Federated LoRA with Sparse Communication
Kevin Kuo, Arian Raje, Kousik Rajesh, Virginia Smith
TL;DR
This paper tackles the high communication cost of fine-tuning large pretrained models in cross-device federated learning by focusing on LoRA as a parameter-efficient fine-tuning method. It introduces FLASC, which communicates sparse LoRA updates while allowing dense local fine-tuning, and supports separate sparsity patterns for download and upload. Empirically, FLASC matches dense LoRA performance across multiple tasks while achieving up to $10\times$ reduction in communication and showing robustness to data heterogeneity and privacy concerns; it outperforms existing pruning-based baselines, highlighting the importance of aligning sparsity with FL constraints.

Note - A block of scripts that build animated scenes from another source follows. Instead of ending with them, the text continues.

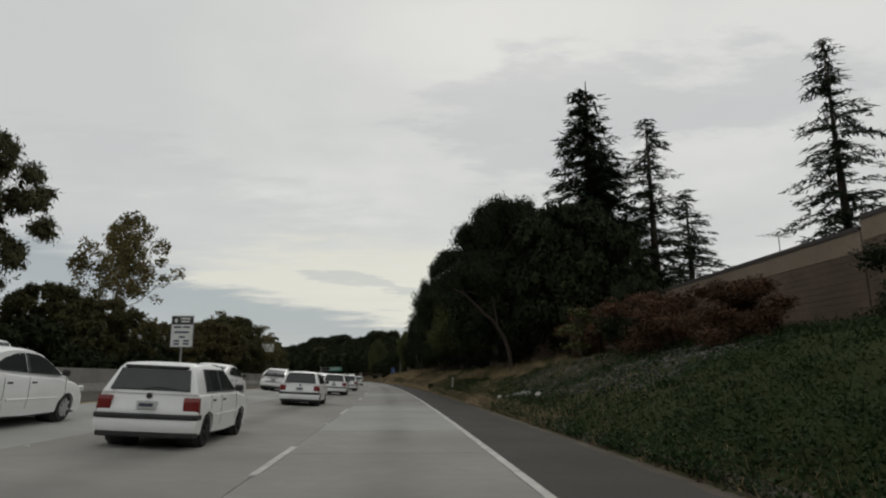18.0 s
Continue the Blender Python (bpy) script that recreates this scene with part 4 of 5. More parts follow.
def flank(spec, y, z, out=0.012):
    """x of the cabin's side at that height."""
    t = min(1.0, max(0.0, (z - spec["belt"]) / (spec["H"] - spec["belt"])))
    return spec["hw"] - 0.05 + (spec["rh"] - spec["hw"] + 0.05) * t + out


def make_car(kind, paint, rim="rim", trim_bumper=False, brakes=False, lamps=False, rack=False):
    sp = CARS[kind]
    root = new(kind)
    L, hw, H, belt = sp["L"], sp["hw"], sp["H"], sp["belt"]
    r, f = sp["ax"]
    ra = sp["wr"] + 0.07
    sill = 0.24
    corner = 0.075 if kind == "hatchback_car" else 0.13
    low = arch(f, ra, sill) + [((f + r) / 2, sill - 0.02)] + arch(r, ra, sill)
    out = sp["top"] + [(y, z) for y, z in low]
    body = soft_edges(part("body", loft_sides(out, hw, corner), M[paint], root))
    soft_edges(part("cabin", cabin(sp["cab"], hw - 0.05, sp["rh"], belt, H), M[paint], root))
    zb, zt = (belt + 0.025, H - 0.075) if kind == "hatchback_car" else (belt + 0.06, H - 0.11)
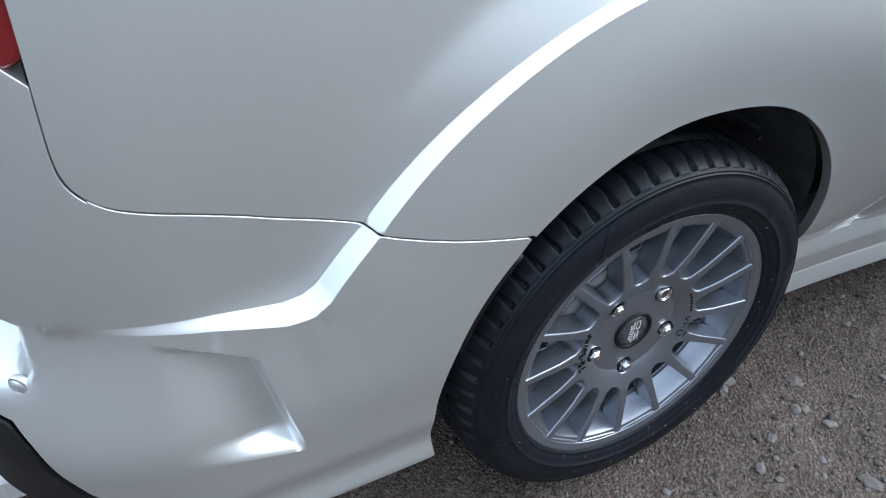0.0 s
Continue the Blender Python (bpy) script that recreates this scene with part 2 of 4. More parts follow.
def side(x, z):
    """The plain body side without arches and bumper."""
    u = z - crease_height(x)
    lower = below(np.maximum(-u, 0) * .85 / (crease_height(x) - .33))
    taper = (.055 * np.maximum(x - 2.1, 0) + .012 * ramp(x, 1.95, 2.3)) * (.4 + .6 * ramp(z, .55, 1.0))
    taper = taper + .042 * (1 - ramp(x, -.1, .72)) * (1 - .45 * ramp(-x, .25, .55))
    return np.where(u >= 0, above(np.maximum(u, 0)), lower) + taper


# The swelling round the rear wheel, in polar form about HUB: its ridge, the arch opening, and how far in each lies.
HUB = np.array((.05, .36))
ridge_polar = smooth_curve([(-2.2, .5635), (10.6, .5252), (24.6, .5213), (43.8, .5393), (62.8, .5567), (80.3, .5749),
                            (94.9, .5911), (110, .6024), (124.4, .6118), (145.6, .6254)])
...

The work positions FLASC as a strong, simple baseline for future federated fine-tuning efforts and motivates further exploration of system-aware efficiency strategies and scalability to larger models.
Abstract
Low-rank adaptation (LoRA) is a natural method for finetuning in communication-constrained machine learning settings such as cross-device federated learning. Prior work that has studied LoRA in the context of federated learning has focused on improving LoRA's robustness to heterogeneity and privacy. In this work, we instead consider techniques for further improving communication-efficiency in federated LoRA. Unfortunately, we show that centralized ML methods that improve the efficiency of LoRA through unstructured pruning do not transfer well to federated settings. We instead study a simple approach, \textbf{FLASC}, that applies sparsity to LoRA during communication while allowing clients to locally fine-tune the entire LoRA module. Across four common federated learning tasks, we demonstrate that this method matches the performance of dense LoRA with up to $10\times$ less communication. Additionally, despite being designed primarily to target communication, we find that this approach has benefits in terms of heterogeneity and privacy relative to existing approaches tailored to these specific concerns. Overall, our work highlights the importance of considering system-specific constraints when developing communication-efficient finetuning approaches, and serves as a simple and competitive baseline for future work in federated finetuning.